SOURCE MATERIAL:
======

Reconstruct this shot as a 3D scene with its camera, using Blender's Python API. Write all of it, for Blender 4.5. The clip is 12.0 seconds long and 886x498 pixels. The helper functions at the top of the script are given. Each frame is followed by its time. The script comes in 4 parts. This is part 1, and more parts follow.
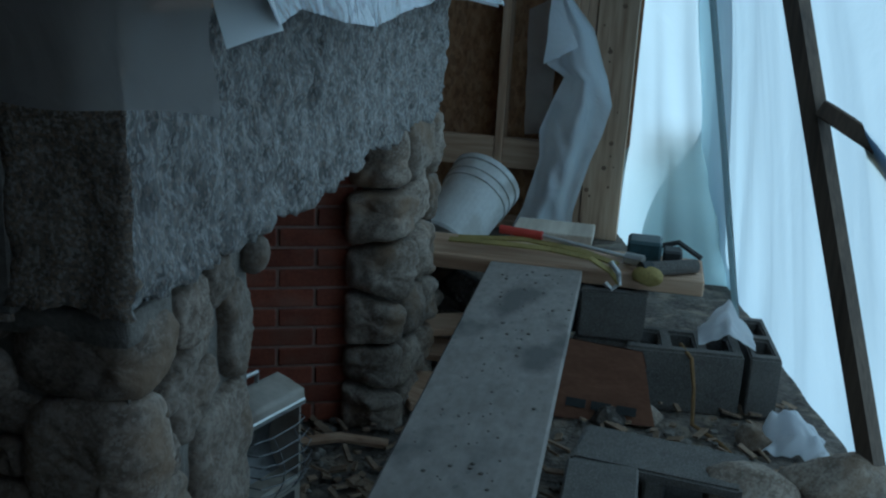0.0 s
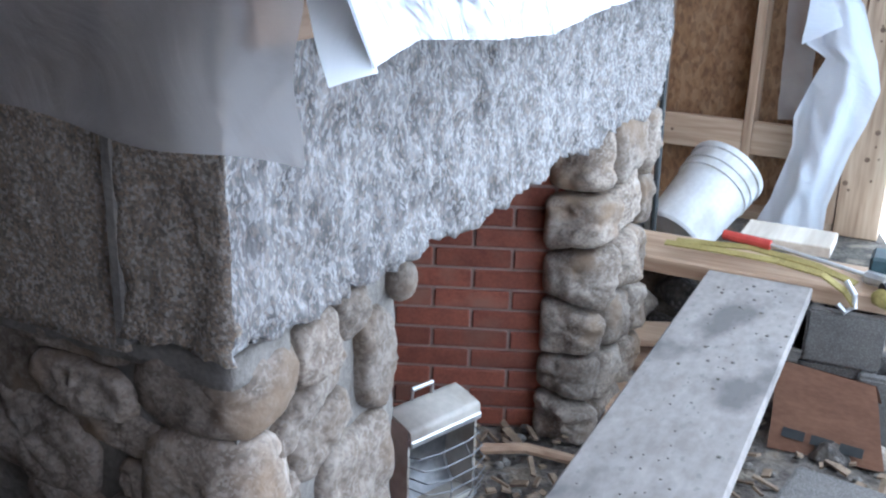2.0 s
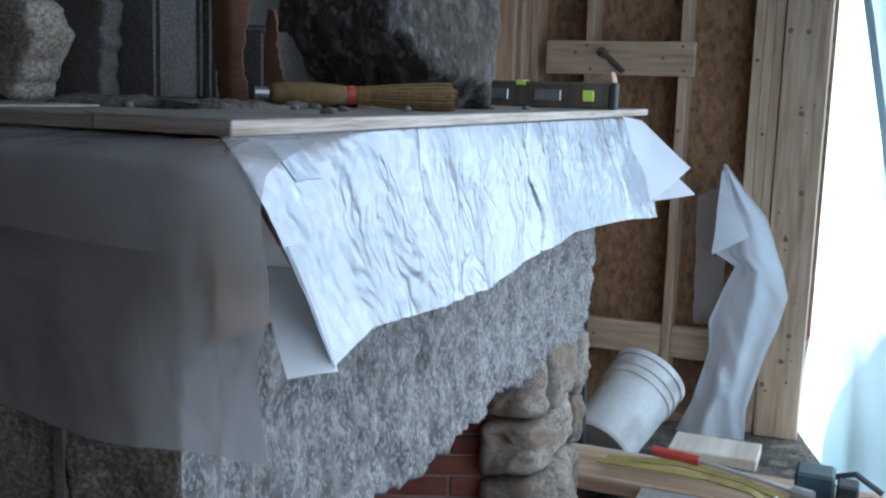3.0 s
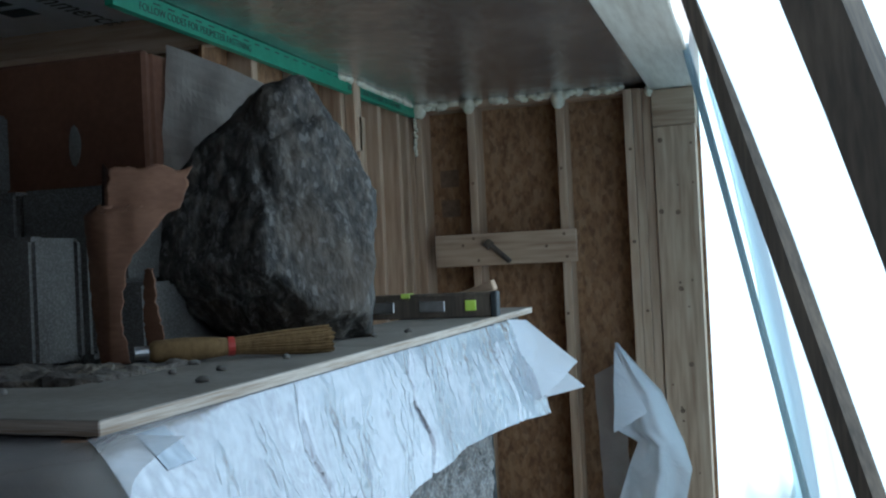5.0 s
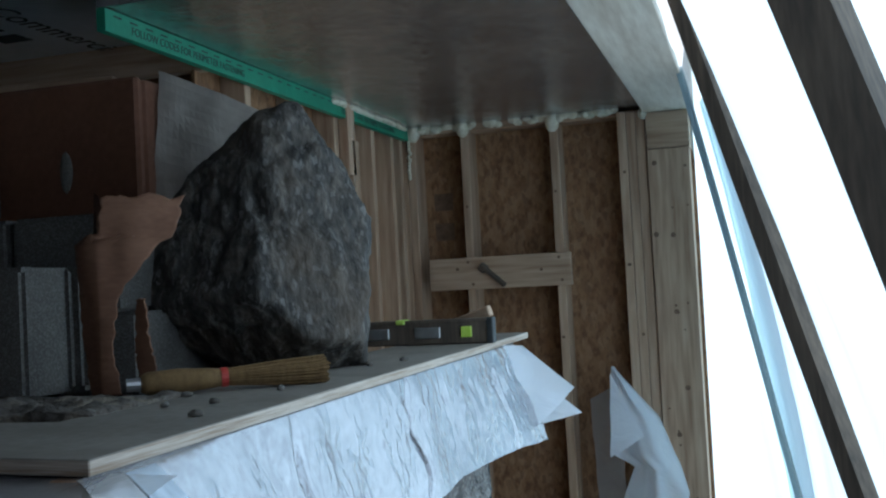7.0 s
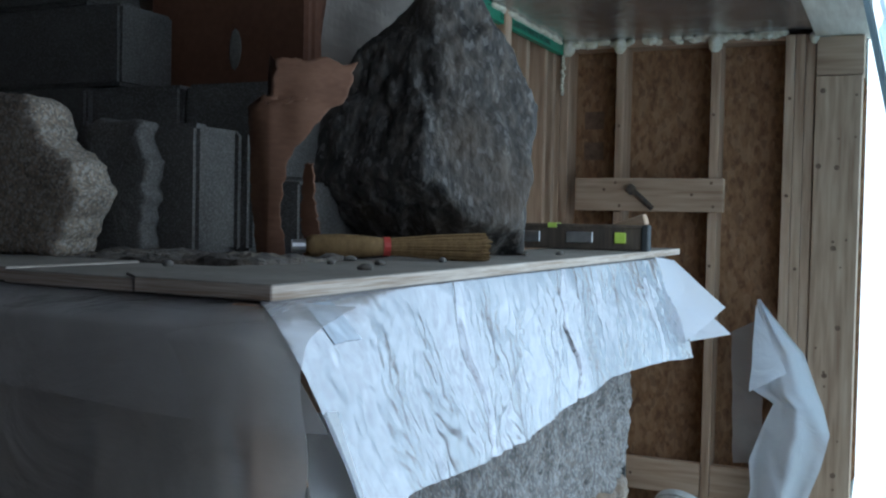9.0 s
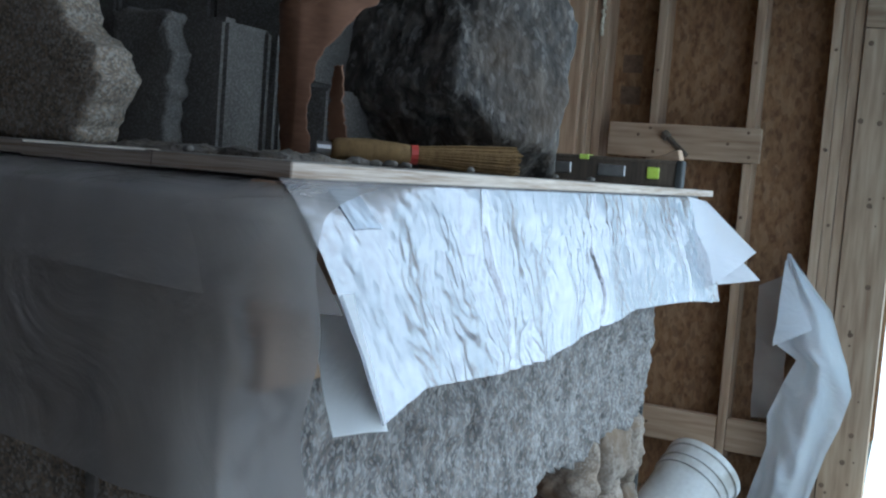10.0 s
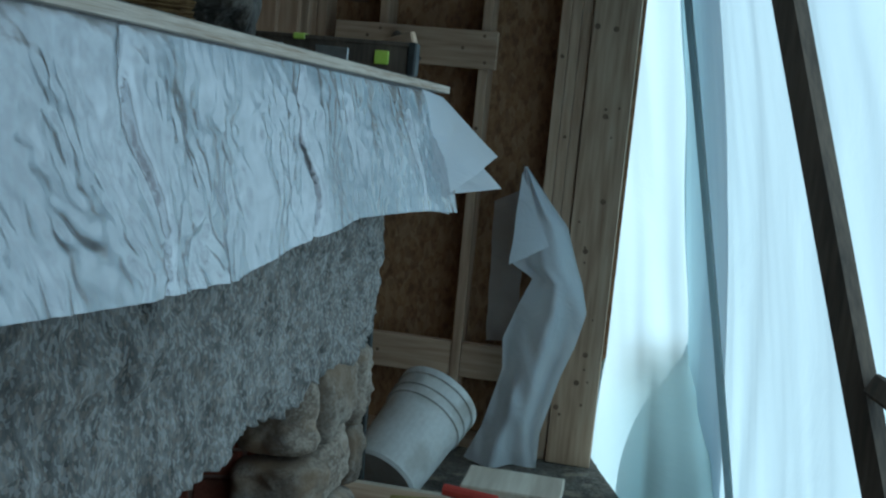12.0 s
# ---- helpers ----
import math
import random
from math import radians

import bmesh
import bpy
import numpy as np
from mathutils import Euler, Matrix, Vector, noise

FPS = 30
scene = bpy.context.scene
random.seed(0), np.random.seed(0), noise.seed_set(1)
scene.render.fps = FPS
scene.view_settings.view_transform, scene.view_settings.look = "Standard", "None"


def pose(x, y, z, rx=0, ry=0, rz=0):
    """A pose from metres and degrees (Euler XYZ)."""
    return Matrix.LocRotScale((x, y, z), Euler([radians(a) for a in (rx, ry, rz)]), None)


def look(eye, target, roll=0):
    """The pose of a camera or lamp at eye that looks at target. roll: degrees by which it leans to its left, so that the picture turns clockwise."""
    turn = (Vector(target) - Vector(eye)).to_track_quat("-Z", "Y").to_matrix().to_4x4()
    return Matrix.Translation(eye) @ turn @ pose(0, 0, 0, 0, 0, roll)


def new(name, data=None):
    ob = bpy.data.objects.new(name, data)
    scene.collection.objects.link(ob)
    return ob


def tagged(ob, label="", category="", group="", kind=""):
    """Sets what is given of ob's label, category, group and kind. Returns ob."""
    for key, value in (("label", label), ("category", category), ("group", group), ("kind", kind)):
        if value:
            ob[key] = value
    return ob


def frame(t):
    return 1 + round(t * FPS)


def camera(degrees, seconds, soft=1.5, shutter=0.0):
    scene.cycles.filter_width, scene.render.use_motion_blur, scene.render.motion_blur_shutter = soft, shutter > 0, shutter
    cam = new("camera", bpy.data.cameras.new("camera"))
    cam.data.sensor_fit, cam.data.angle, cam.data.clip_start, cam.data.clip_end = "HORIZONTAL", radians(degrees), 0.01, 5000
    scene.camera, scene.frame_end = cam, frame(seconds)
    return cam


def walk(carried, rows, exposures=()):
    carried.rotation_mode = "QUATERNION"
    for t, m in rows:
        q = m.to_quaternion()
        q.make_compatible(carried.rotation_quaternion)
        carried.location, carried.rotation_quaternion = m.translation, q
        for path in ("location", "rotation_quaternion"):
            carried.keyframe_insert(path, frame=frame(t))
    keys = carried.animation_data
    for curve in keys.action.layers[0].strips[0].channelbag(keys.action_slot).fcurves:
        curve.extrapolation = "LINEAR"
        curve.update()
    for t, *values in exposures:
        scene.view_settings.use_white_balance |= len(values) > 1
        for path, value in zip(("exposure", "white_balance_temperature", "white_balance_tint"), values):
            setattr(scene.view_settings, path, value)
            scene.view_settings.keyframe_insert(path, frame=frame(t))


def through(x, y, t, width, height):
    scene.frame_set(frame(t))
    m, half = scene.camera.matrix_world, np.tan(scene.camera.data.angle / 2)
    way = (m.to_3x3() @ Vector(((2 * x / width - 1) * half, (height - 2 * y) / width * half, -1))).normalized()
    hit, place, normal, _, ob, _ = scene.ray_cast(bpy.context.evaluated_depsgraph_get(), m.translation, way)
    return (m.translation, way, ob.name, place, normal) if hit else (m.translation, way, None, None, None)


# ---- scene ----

======

YOUR GOAL:
Your task is to repeat the data above exactly while excluding the pictures.

EXERCISE SOLUTION:
Reconstruct this shot as a 3D scene with its camera, using Blender's Python API. Write all of it, for Blender 4.5. The clip is 12.0 seconds long and 886x498 pixels. The helper functions at the top of the script are given. Each frame is followed by its time. The script comes in 4 parts. This is part 1, and more parts follow.
0.0 s
2.0 s
3.0 s
5.0 s
7.0 s
9.0 s
10.0 s
12.0 s
# ---- helpers ----
import math
import random
from math import radians

import bmesh
import bpy
import numpy as np
from mathutils import Euler, Matrix, Vector, noise

FPS = 30
scene = bpy.context.scene
random.seed(0), np.random.seed(0), noise.seed_set(1)
scene.render.fps = FPS
scene.view_settings.view_transform, scene.view_settings.look = "Standard", "None"


def pose(x, y, z, rx=0, ry=0, rz=0):
    """A pose from metres and degrees (Euler XYZ)."""
    return Matrix.LocRotScale((x, y, z), Euler([radians(a) for a in (rx, ry, rz)]), None)


def look(eye, target, roll=0):
    """The pose of a camera or lamp at eye that looks at target. roll: degrees by which it leans to its left, so that the picture turns clockwise."""
    turn = (Vector(target) - Vector(eye)).to_track_quat("-Z", "Y").to_matrix().to_4x4()
    return Matrix.Translation(eye) @ turn @ pose(0, 0, 0, 0, 0, roll)


def new(name, data=None):
    ob = bpy.data.objects.new(name, data)
    scene.collection.objects.link(ob)
    return ob


def tagged(ob, label="", category="", group="", kind=""):
    """Sets what is given of ob's label, category, group and kind. Returns ob."""
    for key, value in (("label", label), ("category", category), ("group", group), ("kind", kind)):
        if value:
            ob[key] = value
    return ob


def frame(t):
    return 1 + round(t * FPS)


def camera(degrees, seconds, soft=1.5, shutter=0.0):
    scene.cycles.filter_width, scene.render.use_motion_blur, scene.render.motion_blur_shutter = soft, shutter > 0, shutter
    cam = new("camera", bpy.data.cameras.new("camera"))
    cam.data.sensor_fit, cam.data.angle, cam.data.clip_start, cam.data.clip_end = "HORIZONTAL", radians(degrees), 0.01, 5000
    scene.camera, scene.frame_end = cam, frame(seconds)
    return cam


def walk(carried, rows, exposures=()):
    carried.rotation_mode = "QUATERNION"
    for t, m in rows:
        q = m.to_quaternion()
        q.make_compatible(carried.rotation_quaternion)
        carried.location, carried.rotation_quaternion = m.translation, q
        for path in ("location", "rotation_quaternion"):
            carried.keyframe_insert(path, frame=frame(t))
    keys = carried.animation_data
    for curve in keys.action.layers[0].strips[0].channelbag(keys.action_slot).fcurves:
        curve.extrapolation = "LINEAR"
        curve.update()
    for t, *values in exposures:
        scene.view_settings.use_white_balance |= len(values) > 1
        for path, value in zip(("exposure", "white_balance_temperature", "white_balance_tint"), values):
            setattr(scene.view_settings, path, value)
            scene.view_settings.keyframe_insert(path, frame=frame(t))


def through(x, y, t, width, height):
    scene.frame_set(frame(t))
    m, half = scene.camera.matrix_world, np.tan(scene.camera.data.angle / 2)
    way = (m.to_3x3() @ Vector(((2 * x / width - 1) * half, (height - 2 * y) / width * half, -1))).normalized()
    hit, place, normal, _, ob, _ = scene.ray_cast(bpy.context.evaluated_depsgraph_get(), m.translation, way)
    return (m.translation, way, ob.name, place, normal) if hit else (m.translation, way, None, None, None)


# ---- scene ----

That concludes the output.